Друзей своих Калигула мог предать смерти и за мельчайшую провинность, и совсем без вины. Как говорится, было бы желание, а повод всегда найдется.

Калигула расправился даже с самим Макроном и женой его Эннией, приведшими его к власти. На Эннии Невии Калигула, вопреки своему обещанию, так и не женился, она так и осталась его любовницей. Когда же Энния надоела ему, Калигула в сопровождении палача заявился домой к Макрону, вошел в его спальню и заставил супругов заняться любовью при свидетелях. Улучив подходящий момент, палач, по знаку Калигулы, зарубил мечом Макрона, а Эннию Калигула задушил собственноручно. Самого же палача убили прибежавшие на шум преторианцы, подумав, что он посмел напасть на их обожаемого императора.

Да — армия и народ продолжали любить Калигулу, несмотря на все его выходки, и благодаря этой любви власть кровожадного императора казалась вечной и нерушимой.

Калигула имел обыкновение во время пира уводить в свои покои какую-нибудь из чужих жен, а насладившись ею сполна, возвращать мужу, сопровождая свой поступок подробнейшим рассказом о том, как именно они занимались любовью, и отмечая при этом как недостатки, так и достоинства женщины.

Подданные императора покорно сносили его выходки, опасаясь выказывать мельчайшее недовольство, чтобы не быть казненными.
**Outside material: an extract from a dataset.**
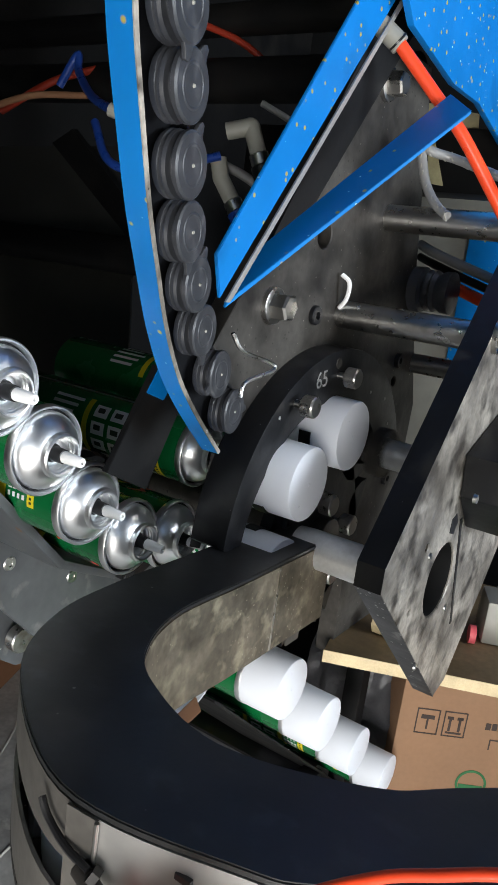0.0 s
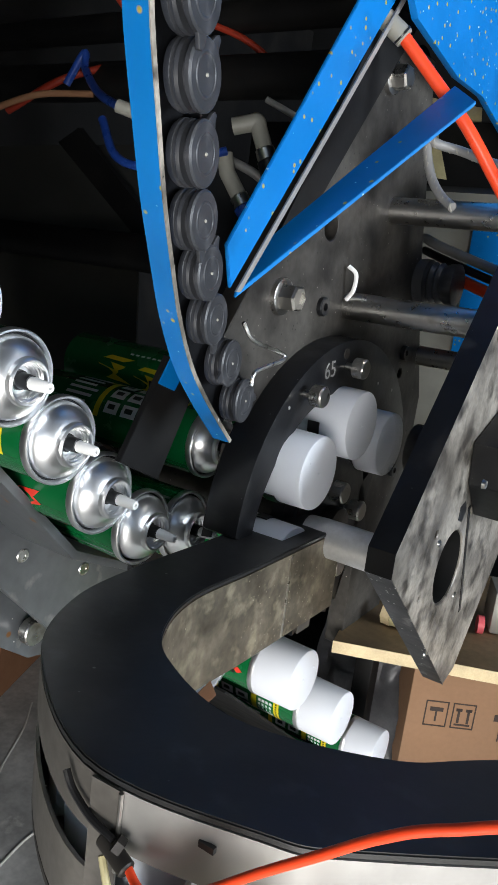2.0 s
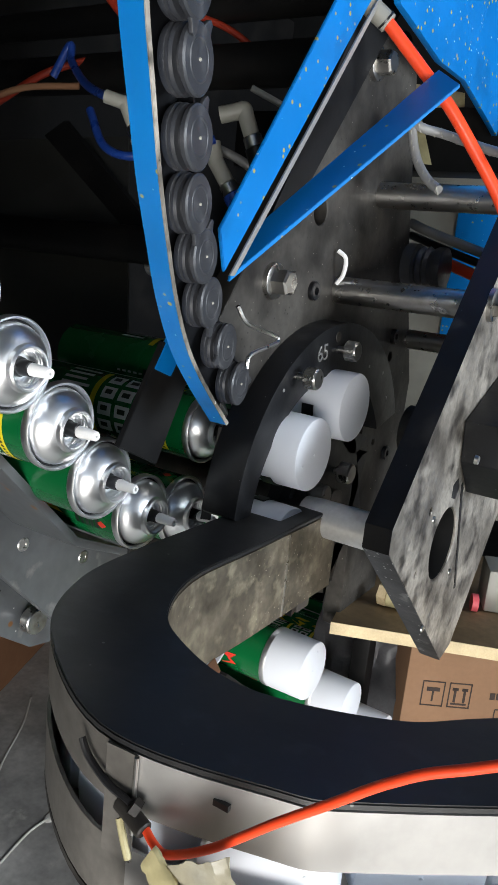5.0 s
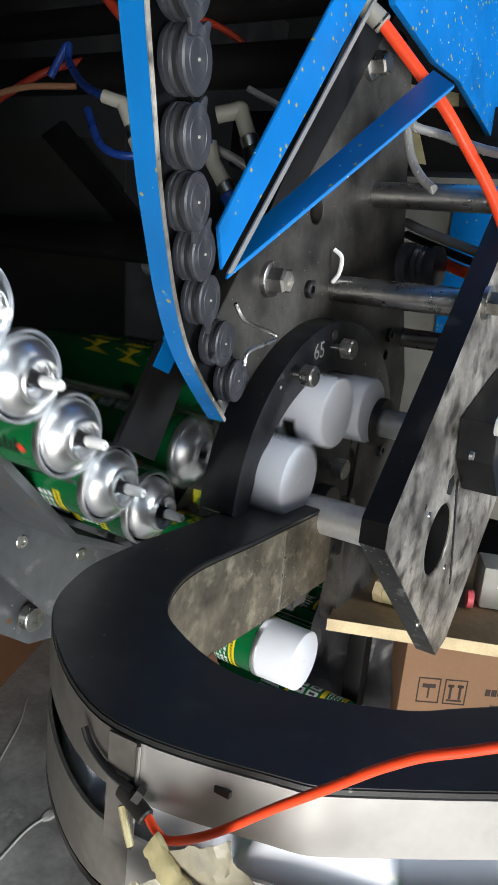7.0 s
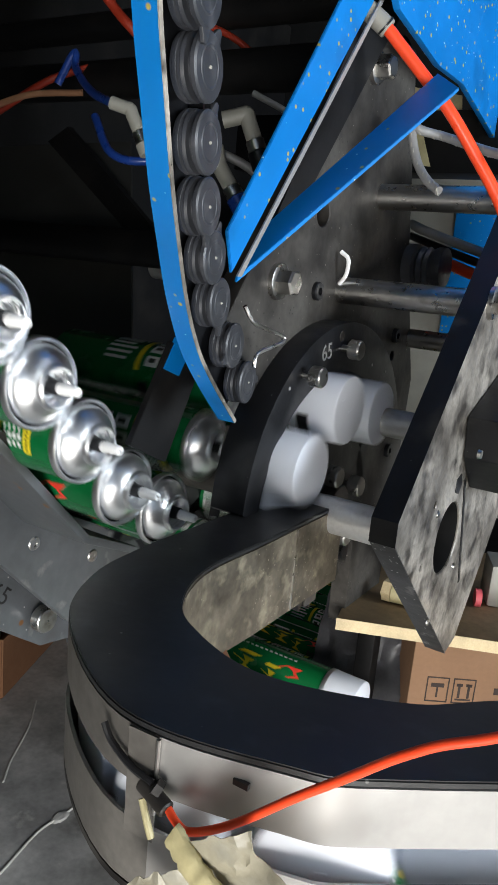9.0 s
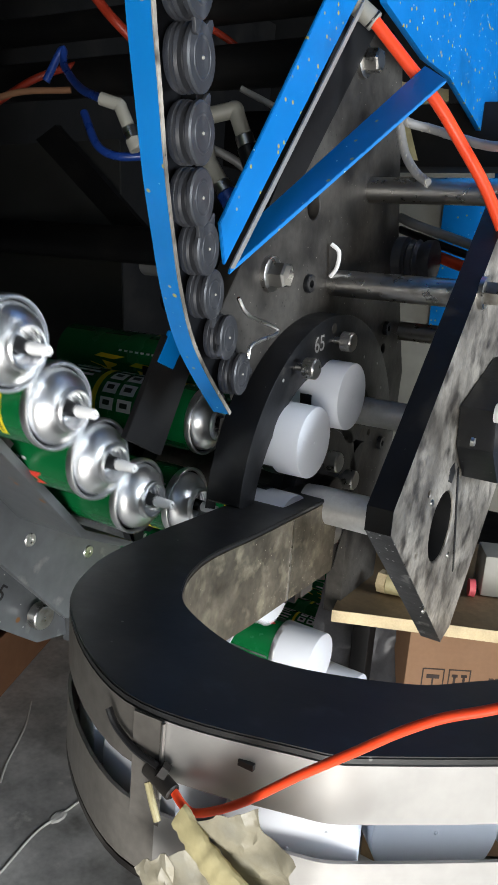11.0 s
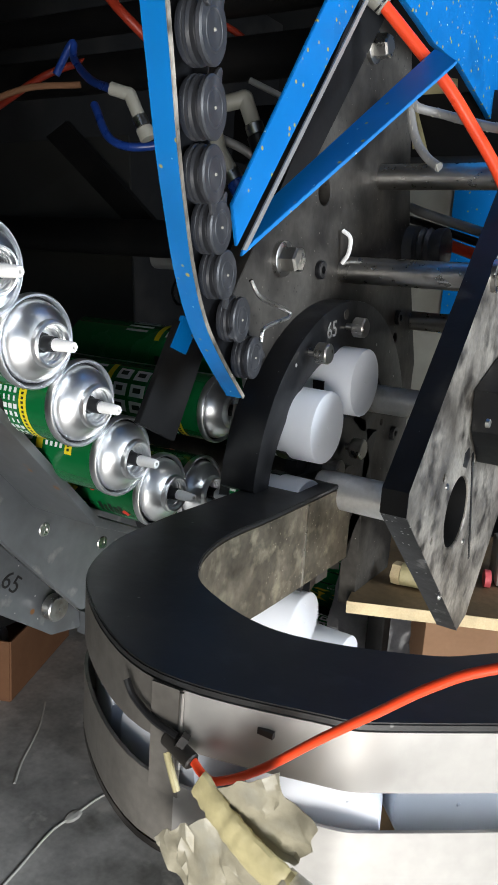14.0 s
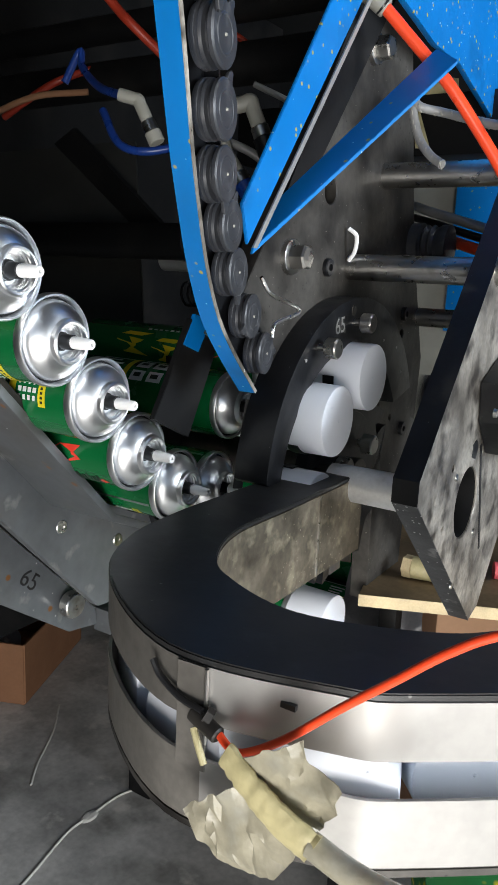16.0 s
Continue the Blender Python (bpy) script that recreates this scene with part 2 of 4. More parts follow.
def prism(poly, x0, x1, bevel=0.0, axis="x"):
    """Plate from an outline in the plane across the axis."""
    bm = bmesh.new()
    put = {"x": lambda u, v, w: (w, u, v), "y": lambda u, v, w: (u, w, v), "z": lambda u, v, w: (u, v, w)}[axis]
    a = [bm.verts.new(put(u, v, x0)) for u, v in poly]
    b = [bm.verts.new(put(u, v, x1)) for u, v in poly]
    n = len(poly)
    bm.faces.new(a[::-1])
    bm.faces.new(b)
    for k in range(n):
        bm.faces.new([a[k], a[(k + 1) % n], b[(k + 1) % n], b[k]])
    bmesh.ops.recalc_face_normals(bm, faces=bm.faces)
    if bevel:
        es = [e for e in bm.edges if e.calc_face_angle(0) > radians(25)]
        bmesh.ops.bevel(bm, geom=es, offset=bevel, segments=2, affect="EDGES", profile=0.6)
    return bm


def slab(corners, thick, bevel=0.0):
    """Flat bar through four corners, thick along its normal, away from the first face's normal."""
    c = [Vector(p) for p in corners]
    n = (c[1] - c[0]).cross(c[3] - c[0]).normalized() * thick
    bm = bmesh.new()
    a = [bm.verts.new(p) for p in c]
    b = [bm.verts.new(p - n) for p in c]
    bm.faces.new(a)
    bm.faces.new(b[::-1])
    for k in range(4):
        bm.faces.new([a[k], b[k], b[(k + 1) % 4], a[(k + 1) % 4]])
    bmesh.ops.recalc_face_normals(bm, faces=bm.faces)
    if bevel:
        bmesh.ops.bevel(bm, geom=list(bm.edges), offset=bevel, segments=2, affect="EDGES")
    return bm


def spline(points, n=10):
    """Smooth points through the given ones."""
    p = [Vector(q) for q in points]
    p = [2 * p[0] - p[1]] + p + [2 * p[-1] - p[-2]]
    out = []
    for k in range(1, len(p) - 2):
        for j in range(n):
            t = j / n
            out.append(0.5 * ((2 * p[k]) + (p[k + 1] - p[k - 1]) * t + (2 * p[k - 1] - 5 * p[k] + 4 * p[k + 1] - p[k + 2]) * t * t + (3 * p[k] - p[k - 1] - 3 * p[k + 1] + p[k + 2]) * t ** 3))
    return out + [p[-2]]


def tube(points, r, seg=14, n=10, bm=None):
    bm = bm or bmesh.new()
    c = spline(points, n)
    rings, up = [], Vector((0.3, 0.2, 1)).normalized()
    for k, q in enumerate(c):
        d = (c[min(k + 1, len(c) - 1)] - c[max(k - 1, 0)]).normalized()
        a = up.cross(d)
        a = a.normalized() if a.length > 1e-4 else Vector((1, 0, 0))
        b = d.cross(a).normalized()
        up = b
        rings.append([bm.verts.new(q + r * (math.cos(2 * math.pi * j / seg) * a + math.sin(2 * math.pi * j / seg) * b)) for j in range(seg)])
    for u, v in zip(rings, rings[1:]):
        for j in range(seg):
            bm.faces.new([u[j], u[(j + 1) % seg], v[(j + 1) % seg], v[j]])
    bm.faces.new(rings[0][::-1])
    bm.faces.new(rings[-1])
    return bm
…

«Столь же мало уважения и кротости выказывал он и к сенаторам, — свидетельствовал Светоний, — некоторых, занимавших самые высокие должности, облаченных в тоги, он заставлял бежать за своей колесницей по нескольку миль, а за обедом стоять у его ложа в изголовье или в ногах, подпоясавшись полотном [подпоясанными в Древнем Риме ходили рабы-прислужники. — А. Ш.]. Других он тайно казнил, но продолжал приглашать их, словно они были живы, и лишь через несколько дней лживо объявил, что они покончили с собой. Консулов, которые забыли издать эдикт о дне его рождения, он лишил должности, и в течение трех дней государство оставалось без высшей власти. Своего квестора, обвиненного в заговоре, он велел бичевать, сорвав с него одежду и бросив под ноги солдатам, чтобы тем было на что опираться, нанося удары.

С такой же надменностью и жестокостью относился он и к остальным сословиям. Однажды, потревоженный среди ночи шумом толпы, которая заранее спешила занять места в цирке, он всех их разогнал палками: при замешательстве было задавлено больше двадцати римских всадников, столько же замужних женщин и несчетное число прочего народу».
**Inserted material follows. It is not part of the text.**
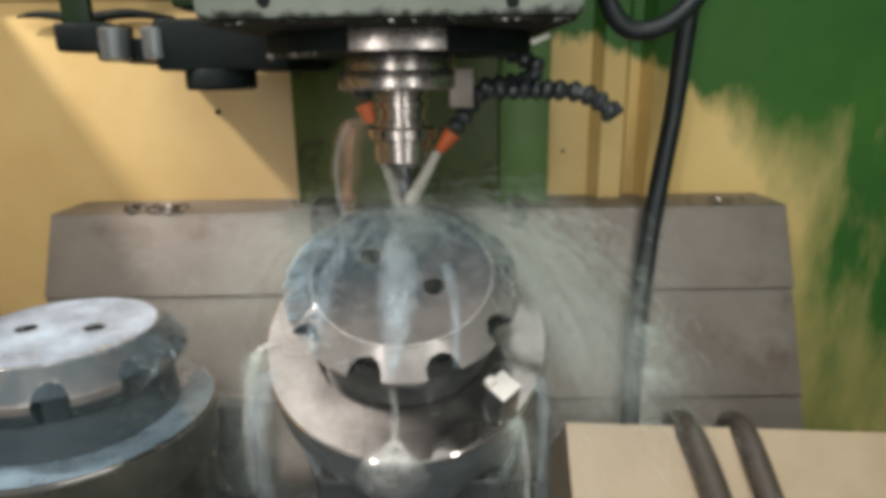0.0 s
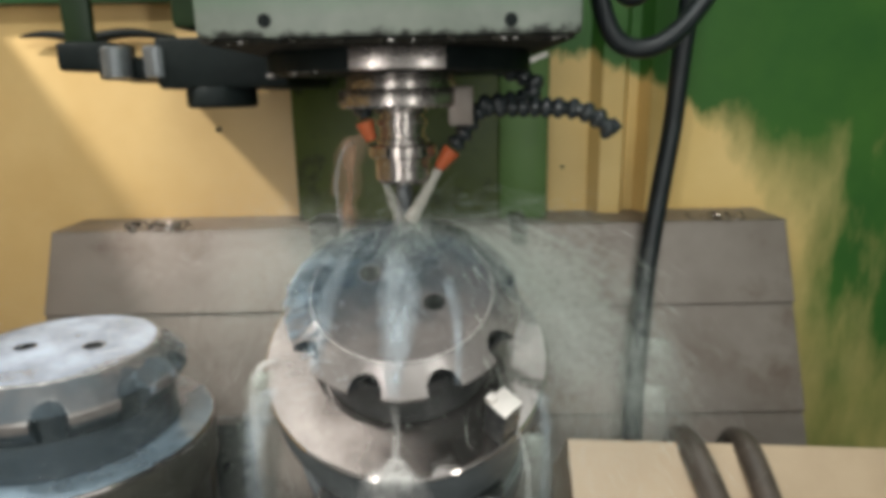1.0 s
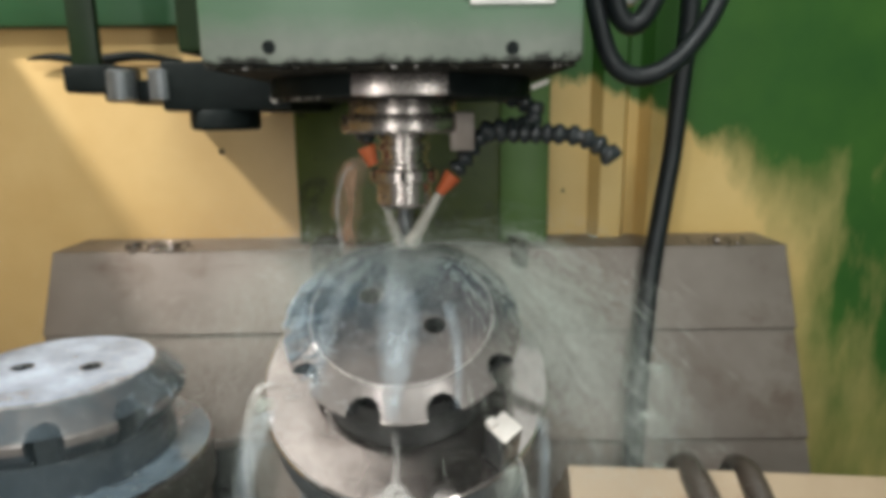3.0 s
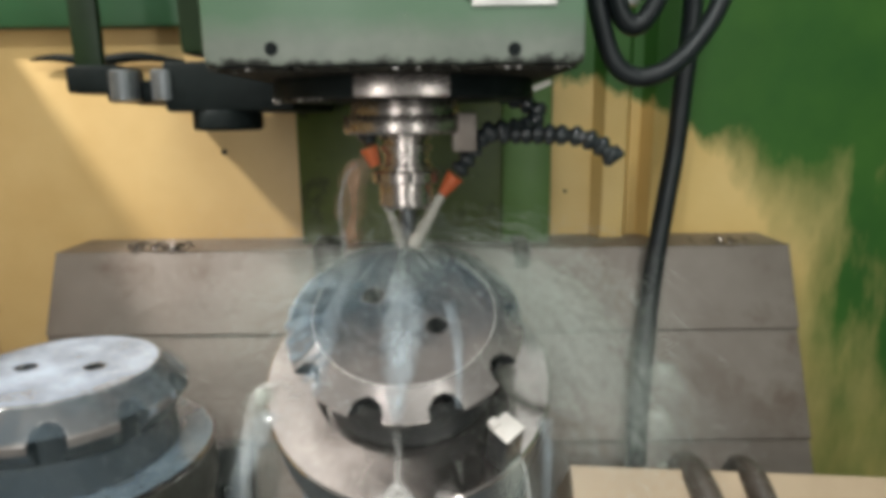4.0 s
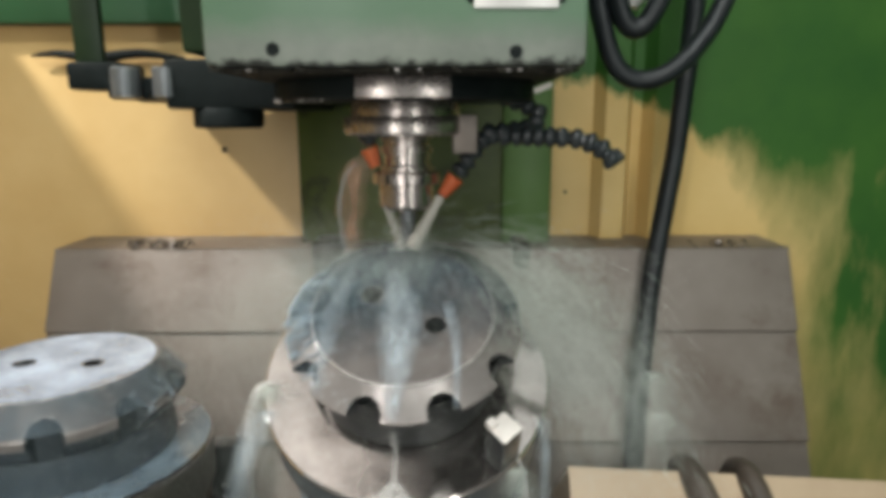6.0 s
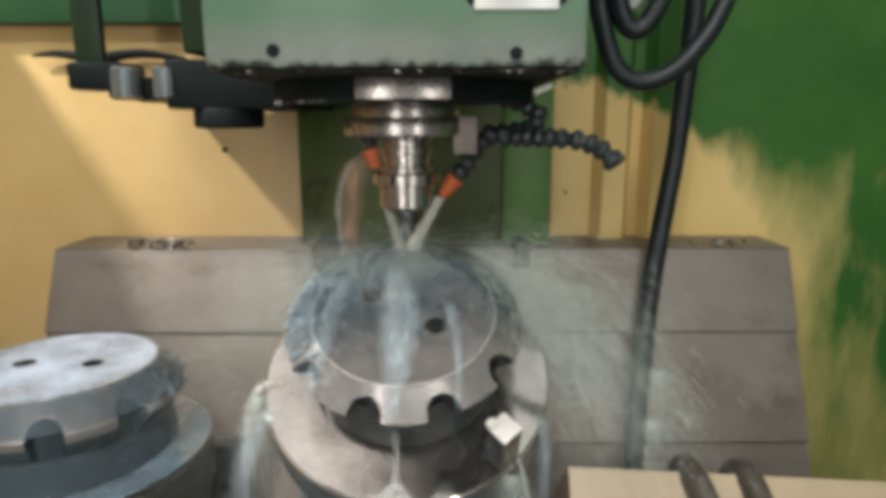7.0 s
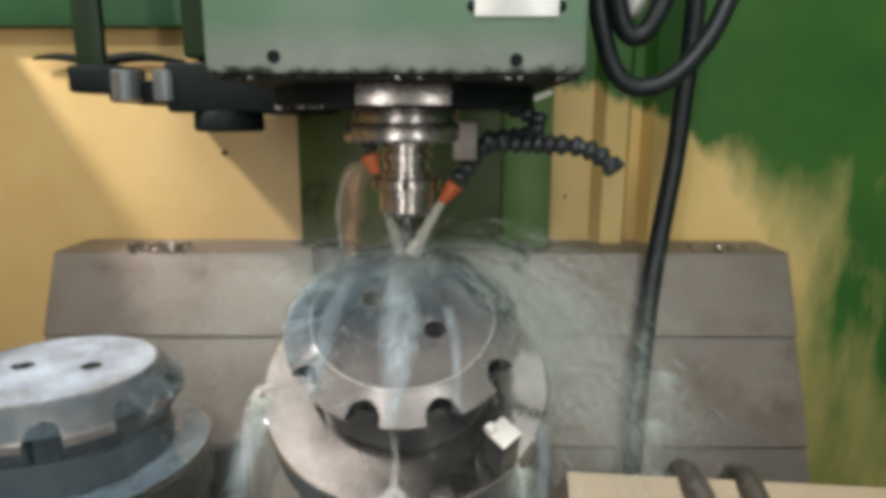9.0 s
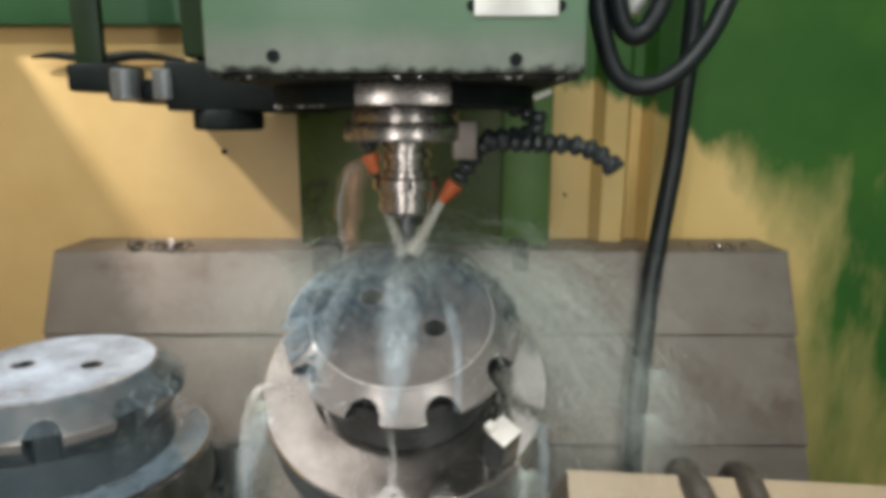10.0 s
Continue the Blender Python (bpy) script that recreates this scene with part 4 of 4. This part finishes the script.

Стоило подорожать скоту, которым, помимо всего прочего, откармливали диких зверей для зрелищ, как Калигула распорядился использовать для этой цели вместо животных преступников, причем не гнушался лично обходить тюрьмы и выбирать будущие жертвы.

Клеймя безвинных подданных раскаленным железом, забивая их цепями и бичами, сжигая на кострах, бросая диким зверям или, к примеру, перепиливая напополам пилой, Калигула заставлял родственников несчастных присутствовать при этих чудовищных казнях. Никто из тех, на кого пали гнев или неприязнь императора, не мог рассчитывать на легкую смерть. Простого убийства Калигуле было мало, он непременно желал насладиться муками обреченных, без которых казни теряли для него весь смысл.

Калигула всегда требовал совершать казни не спеша, мелкими частыми ударами, он приговаривал при этом, обращаясь к палачу: «Бей, чтобы он чувствовал, что умирает!»

Он жил и правил по принципу, вычитанному в одной из трагедий: «Пусть ненавидят, лишь бы боялись!» Калигуле принадлежит известное выражение: «О, если бы у римского народа была только одна шея!» Эти слова он произнес во время гонок на колесницах, в которых сам принимал участие. Гнев Калигулы был вызван тем, что зрители осмелились рукоплескать одному из его конкурентов.